The Haunted Hikikomori (2011)
Hikikomori è il
termine che i giapponesi usano per indicare quelli che si rinchiudono in casa e
non mettono il naso fuori neppure per comprare la pizza (se la fanno consegnare
a casa). Jared è uno di questi, è un “murato vivo”, uno che compra tutto via
internet e che vive da solo con l’unica compagnia di un’amica immaginaria.
Bionda, l’amica. E non mora come Sara, la donna che l’ha lasciato e poi è morta
e che continua ad affiorare per casa come un rimosso esorbitante, che apre e
chiude la doccia a sproposito, che si dimentica aperte le finestre, che lascia
tracce di passi umidi uscendo dalla doccia. Tutto questo va bene. Però, uno
arriva a metà libro e si domanda come possa andare avanti una storia così.

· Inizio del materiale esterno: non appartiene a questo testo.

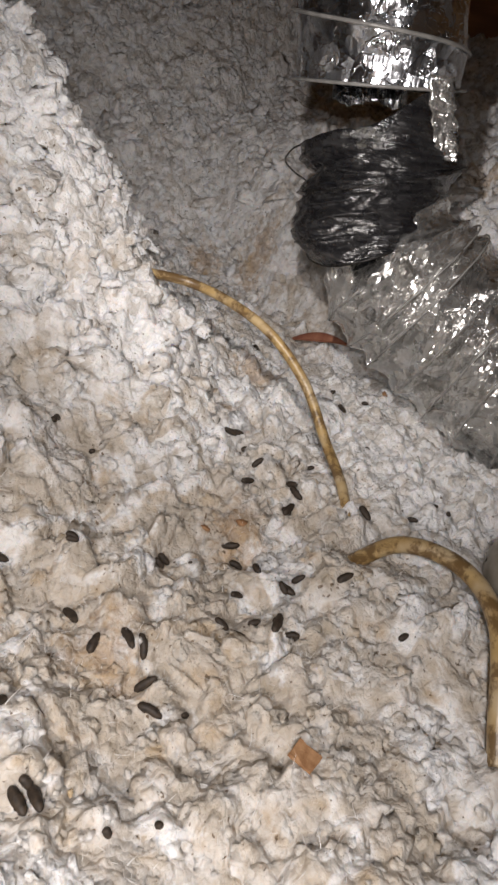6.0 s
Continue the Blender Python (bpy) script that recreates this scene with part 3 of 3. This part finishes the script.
def build_upper_duct():
    duct = tagged(new("flexible_duct"), "torn silver foil flexible duct hanging from the roof", "duct")
    n, seg, pitch = 90, 120, 0.066
    length = 0.55
    line = [np.array(DUCT_FOOT + DUCT_AXIS * (length * k / (n - 1))) for k in range(n)]
    turns = length / pitch
    lap = (np.arange(seg)[None, :] / seg - 6.75 / (2 * math.pi) + turns * np.arange(n)[:, None] / (n - 1)) % 1
    r = DUCT_R + crumple(n, seg, 0.0008, 11) - 0.0042 * np.sin(math.pi * lap) ** 0.6
    v, f = tube_rings(line, r, seg)
    v = slant(v)
    thick(under(mesh_np("jacket", v, f, FOIL, smooth=False), duct, "crinkled shiny silver foil"), 0.0008)
    coil = helix(line, DUCT_R + 0.0010, -length / pitch, 420, 6.75)
    v, f = tube_rings(coil, 0.0019, 8)
    v = slant(v)
    under(mesh_np("coil", v, f, COIL), duct, "cloudy plastic-sleeved spiral wire")
    # rolled hem of the torn lower edge
    a = np.linspace(0, 2 * math.pi, 90)
    x = np.array(DUCT_AXIS.cross(Vector((0, 1, 0))).normalized())
    y = np.array(DUCT_AXIS.cross(Vector(x)))
    hem = [np.array(DUCT_FOOT) + (DUCT_R + 0.001) * (math.cos(t) * x + math.sin(t) * y) for t in a]
    v, f = tube_rings(hem, 0.0016, 8)
    v = slant(v)
    under(mesh_np("hem", v, f, COIL), duct)
    # shred of inner lining below the edge at the back
    rows = []
    for i in range(24):
        t = radians(-146 + 62 * i / 23)
        rim = np.array(DUCT_FOOT) + (DUCT_R - 0.006) * (math.cos(t) * x + math.sin(t) * y)
        drop = 0.022 + 0.0012 * math.sin(i * 1.9) + 0.003 * math.sin(i * 0.45)
        for k in range(4):
            rows.append(rim + np.array(DUCT_AXIS) * (0.03 - (0.03 + drop) * k / 3) + x * 0.002 * math.sin(i + k))
    faces = [(4 * i + k, 4 * i + k + 1, 4 * i + k + 5, 4 * i + k + 4) for i in range(23) for k in range(3)]
    thick(under(mesh_np("lining_shred", slant(rows), faces, FOIL, smooth=False), duct, "ragged silver strip of inner lining"), 0.0008)
    # dark lining inside
    v, f = tube_rings(line[2:], DUCT_R - 0.006, 48)
    v = slant(v)
    under(mesh_np("lining", v, f, LINER), duct, "black inner lining")


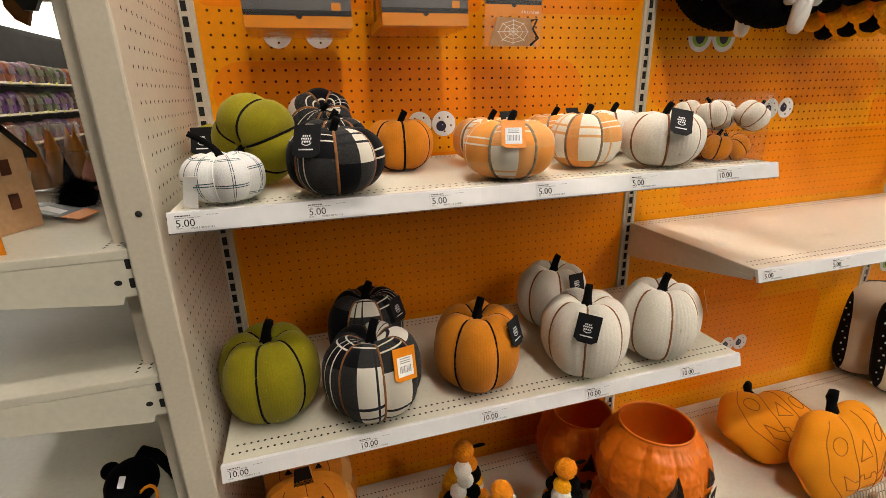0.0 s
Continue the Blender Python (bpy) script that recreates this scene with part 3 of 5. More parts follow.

Bella, intelligente, scritta bene, ma basta! A quel punto, a metà libro circa, Jared
si prende una coltellata nella pancia (reale, non immaginaria) ed è lì che
comincia la storia di Melissa. Una che insegna arpa all’Accademia, ma appena
può torna a casa, nella sua nuova casa, perché anche lei ha qualche disturbo
della personalità, anche lei vive sola con un amico immaginario. Anche a lei
capita di aprire la doccia a sproposito e di lasciare le sue impronte umide sul
pavimento. Se leggendo questo riassunto che v’ho fatto non vi sono ancora
venuti i brividi, vuol dire che mi sono spiegato male.
Un chien écrasé (1953)
Prima di Simonin
e di Le Breton, André Piljean già scriveva di malviventi del milieu, di bourres (sono i poliziotti), di flingues
(sono le armi) ecc... Un chien écrasé è
la storia di un vendicatore riluttante. François Traschi esce dopo sette anni
di galera e scopre che gli rubato la donna e anche il bottino (le pognon, le magot), ma non sembra così
ansioso di farsi giustizia. Poi, sapete come vanno queste storie... A Cocteau
piacevano i romanzi di Piljean. Diceva che era uno di quegli eroi oscuri della
letteratura, convinti di scrivere della spazzatura di serie B, che invece
proprio in quella serie B si dimostrano maestri. “...[C]royant tirer à la ligne
pour gagner leur croûte, [ils] font merveille sans le savoir”, scrive. E fa
pure l’esempio di Fantômas. “Les
auteurs [Allain et Souvestre] voulaient convaincre, Apollinaire et moi, de ne
pas lire ces sottises, écrites de la main gauche. Hélas, leurs oeuvres, écrites
de la main droite, ne valaient rien”. Subito dopo dice una sciocchezza
colossale: “[Piljean] avait été stupéfait par mon admiration. Il est mort à
vingt-huit ans. Je l’ai appris par une lettre de sa femme. Il avait murmuré à
son lit de mort: «Previens Jean Cocteau»”. Naturalmente Piljean è morto a
quarantadue anni e non a ventotto, ma come fai a togliere ai francesi la
retorica del genio strappato anzitempo alla gloria e alla cultura? E poi com’è
possibile che, nel parlare di uno scrittore che ti piace, l’unica cosa che ci
tieni a dire è che in punto di morte quello ha pensato a te? Plus narcissique que ça, tu meurs!